* [Data excerpt]

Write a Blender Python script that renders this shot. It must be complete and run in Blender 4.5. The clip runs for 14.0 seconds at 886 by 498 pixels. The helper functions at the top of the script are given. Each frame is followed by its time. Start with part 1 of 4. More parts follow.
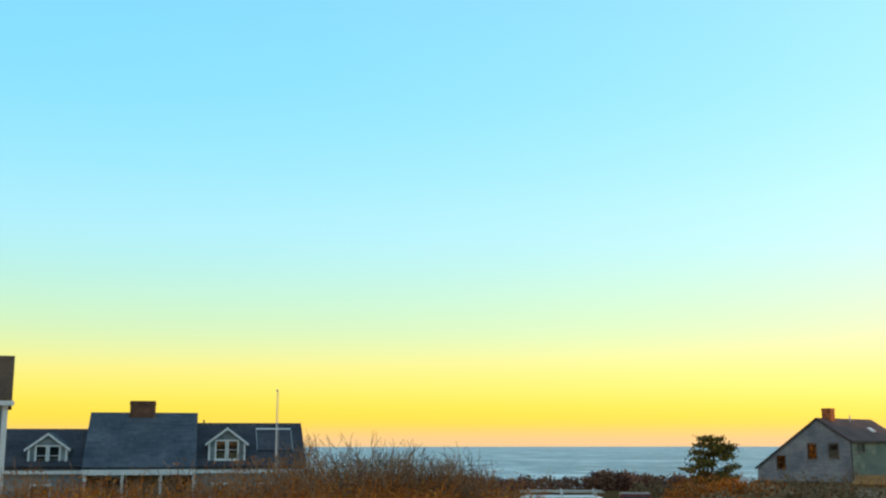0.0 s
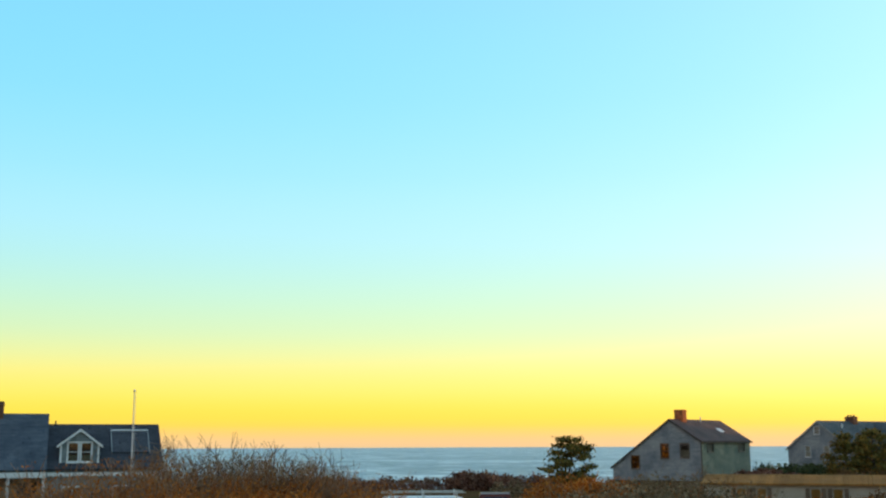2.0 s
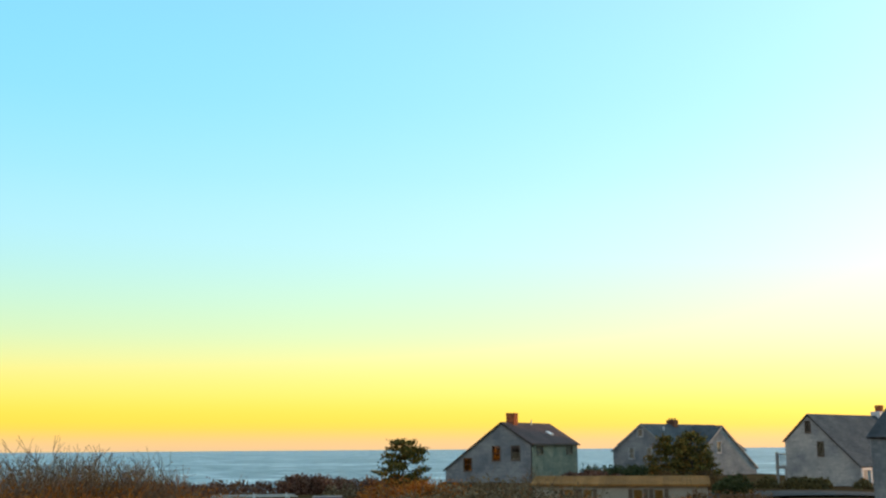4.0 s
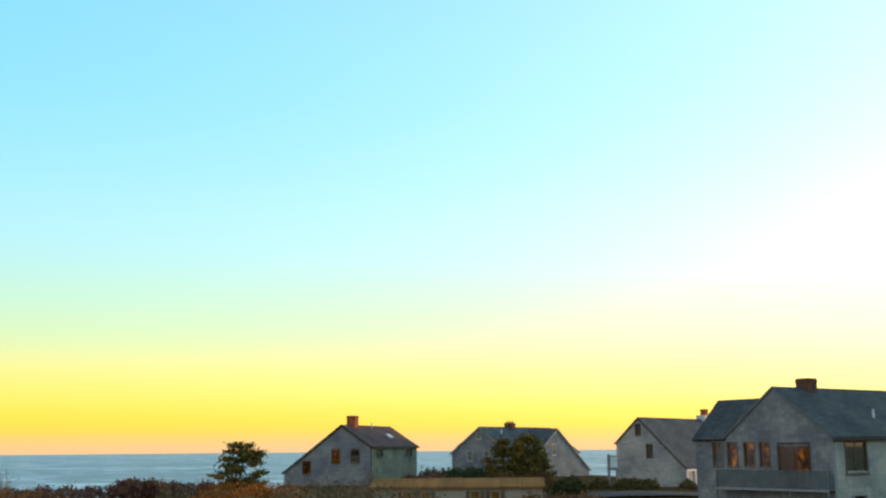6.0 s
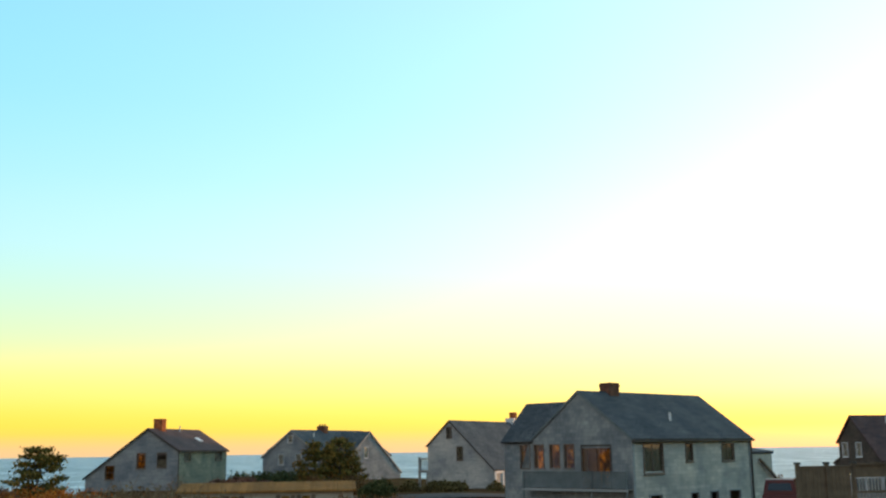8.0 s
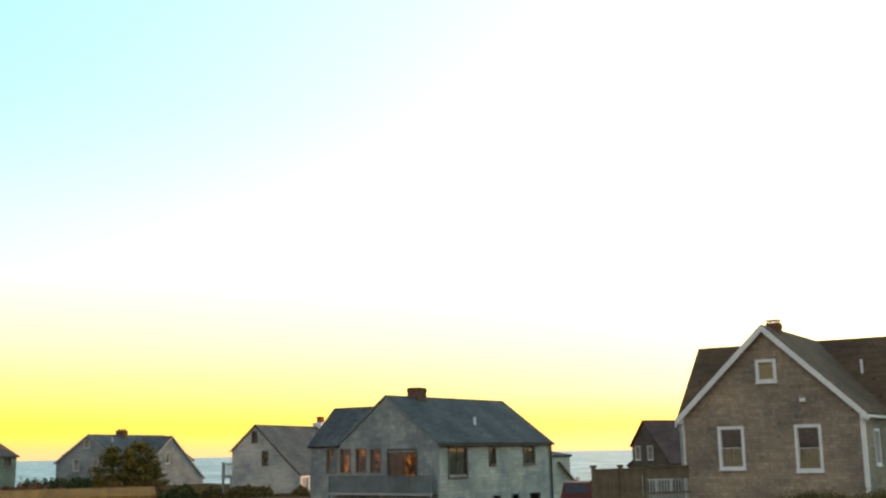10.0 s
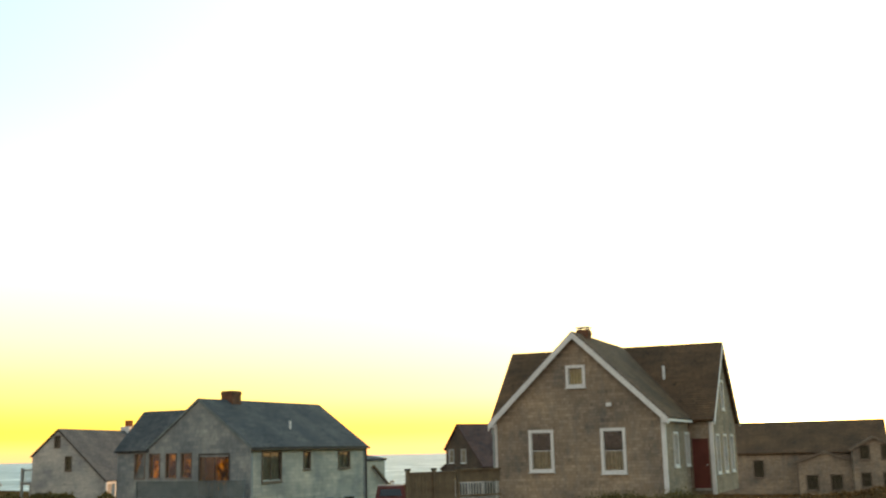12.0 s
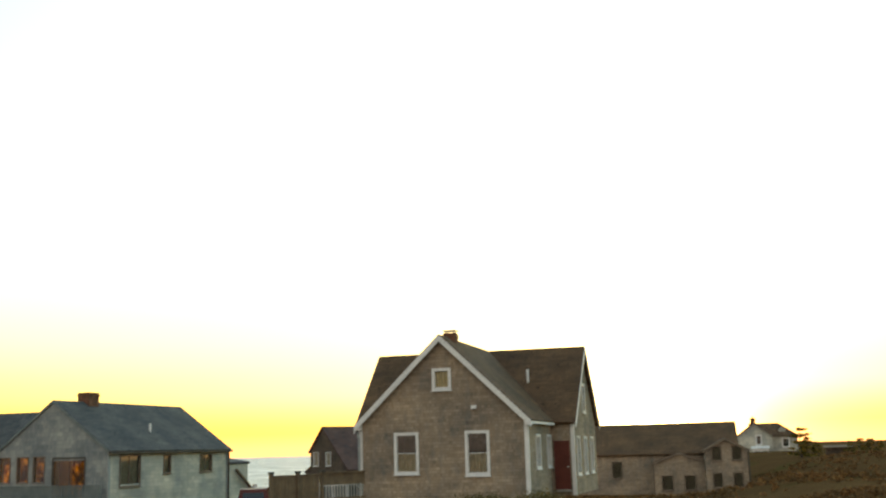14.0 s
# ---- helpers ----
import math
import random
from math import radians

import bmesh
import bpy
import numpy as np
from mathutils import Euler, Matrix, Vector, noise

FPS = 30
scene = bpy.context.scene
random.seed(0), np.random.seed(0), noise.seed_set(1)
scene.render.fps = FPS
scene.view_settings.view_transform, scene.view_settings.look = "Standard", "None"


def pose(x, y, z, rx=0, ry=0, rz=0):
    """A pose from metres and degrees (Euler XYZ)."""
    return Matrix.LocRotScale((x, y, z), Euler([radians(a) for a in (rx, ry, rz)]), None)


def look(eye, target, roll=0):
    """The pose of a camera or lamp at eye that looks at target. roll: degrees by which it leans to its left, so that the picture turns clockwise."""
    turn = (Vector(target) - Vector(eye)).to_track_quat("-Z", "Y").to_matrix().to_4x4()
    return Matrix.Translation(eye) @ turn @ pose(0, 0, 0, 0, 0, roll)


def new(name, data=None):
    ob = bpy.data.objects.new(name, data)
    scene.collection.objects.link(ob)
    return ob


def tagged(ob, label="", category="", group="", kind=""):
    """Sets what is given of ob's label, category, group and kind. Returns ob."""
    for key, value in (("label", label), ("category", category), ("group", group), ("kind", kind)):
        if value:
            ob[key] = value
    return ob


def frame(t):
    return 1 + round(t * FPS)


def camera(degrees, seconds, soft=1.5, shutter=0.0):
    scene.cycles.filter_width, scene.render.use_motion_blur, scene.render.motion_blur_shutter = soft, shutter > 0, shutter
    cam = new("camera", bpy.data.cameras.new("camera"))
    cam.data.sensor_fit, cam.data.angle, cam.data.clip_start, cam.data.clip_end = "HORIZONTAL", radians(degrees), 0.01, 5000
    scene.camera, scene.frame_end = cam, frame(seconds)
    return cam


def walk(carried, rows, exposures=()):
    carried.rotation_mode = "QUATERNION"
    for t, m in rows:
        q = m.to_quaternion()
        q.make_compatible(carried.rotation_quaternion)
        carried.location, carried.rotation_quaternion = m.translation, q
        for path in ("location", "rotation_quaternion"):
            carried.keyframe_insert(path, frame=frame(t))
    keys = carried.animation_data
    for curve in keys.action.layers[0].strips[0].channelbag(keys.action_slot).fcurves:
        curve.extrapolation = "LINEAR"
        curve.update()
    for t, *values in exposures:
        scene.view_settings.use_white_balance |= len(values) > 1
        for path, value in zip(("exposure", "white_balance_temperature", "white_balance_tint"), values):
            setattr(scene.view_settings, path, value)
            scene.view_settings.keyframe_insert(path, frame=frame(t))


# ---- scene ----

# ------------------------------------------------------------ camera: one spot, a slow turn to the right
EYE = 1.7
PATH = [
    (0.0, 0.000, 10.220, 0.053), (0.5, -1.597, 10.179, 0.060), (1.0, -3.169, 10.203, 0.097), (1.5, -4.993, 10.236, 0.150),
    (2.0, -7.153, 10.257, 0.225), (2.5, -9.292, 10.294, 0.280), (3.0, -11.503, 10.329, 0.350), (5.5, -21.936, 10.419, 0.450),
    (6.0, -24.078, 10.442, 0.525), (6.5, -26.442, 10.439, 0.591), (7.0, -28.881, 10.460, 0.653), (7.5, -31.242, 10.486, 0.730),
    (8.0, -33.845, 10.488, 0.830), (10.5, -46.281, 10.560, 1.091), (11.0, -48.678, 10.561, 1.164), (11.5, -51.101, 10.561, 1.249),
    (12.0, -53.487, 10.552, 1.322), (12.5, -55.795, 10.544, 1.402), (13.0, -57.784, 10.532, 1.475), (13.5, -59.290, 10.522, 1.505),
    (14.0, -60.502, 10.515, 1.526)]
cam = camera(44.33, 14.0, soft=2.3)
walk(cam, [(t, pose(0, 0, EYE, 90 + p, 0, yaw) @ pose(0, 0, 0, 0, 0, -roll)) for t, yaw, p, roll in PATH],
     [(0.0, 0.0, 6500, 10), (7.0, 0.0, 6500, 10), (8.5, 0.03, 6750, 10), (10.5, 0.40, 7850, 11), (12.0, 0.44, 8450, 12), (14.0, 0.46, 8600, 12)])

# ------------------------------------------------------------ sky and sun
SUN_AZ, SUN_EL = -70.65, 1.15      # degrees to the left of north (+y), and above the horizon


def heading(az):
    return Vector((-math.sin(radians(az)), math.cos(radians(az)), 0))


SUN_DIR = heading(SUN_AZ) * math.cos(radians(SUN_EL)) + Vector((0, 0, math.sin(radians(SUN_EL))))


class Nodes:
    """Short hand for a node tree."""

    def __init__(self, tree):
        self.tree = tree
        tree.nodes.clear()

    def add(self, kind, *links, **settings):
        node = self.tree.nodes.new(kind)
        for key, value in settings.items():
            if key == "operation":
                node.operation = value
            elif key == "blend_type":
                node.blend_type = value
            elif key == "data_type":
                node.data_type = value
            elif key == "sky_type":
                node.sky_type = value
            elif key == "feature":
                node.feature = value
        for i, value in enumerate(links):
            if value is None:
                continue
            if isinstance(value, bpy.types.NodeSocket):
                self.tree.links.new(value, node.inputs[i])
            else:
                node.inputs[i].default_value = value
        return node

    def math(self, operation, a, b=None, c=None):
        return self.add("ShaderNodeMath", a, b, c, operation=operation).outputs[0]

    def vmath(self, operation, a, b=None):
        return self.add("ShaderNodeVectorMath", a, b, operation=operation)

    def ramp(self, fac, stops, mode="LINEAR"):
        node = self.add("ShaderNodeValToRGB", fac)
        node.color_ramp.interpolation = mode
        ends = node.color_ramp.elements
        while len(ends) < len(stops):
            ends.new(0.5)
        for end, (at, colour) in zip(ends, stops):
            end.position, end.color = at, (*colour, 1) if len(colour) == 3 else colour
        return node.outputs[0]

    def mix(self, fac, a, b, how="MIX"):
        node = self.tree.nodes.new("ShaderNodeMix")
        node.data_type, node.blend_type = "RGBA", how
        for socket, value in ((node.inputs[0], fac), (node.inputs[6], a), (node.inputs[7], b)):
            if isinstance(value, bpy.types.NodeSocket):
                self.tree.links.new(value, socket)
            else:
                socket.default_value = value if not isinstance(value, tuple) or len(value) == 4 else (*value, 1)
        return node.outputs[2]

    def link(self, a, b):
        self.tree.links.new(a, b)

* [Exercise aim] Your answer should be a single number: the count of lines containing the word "Euler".

* [Solution for this problem] 3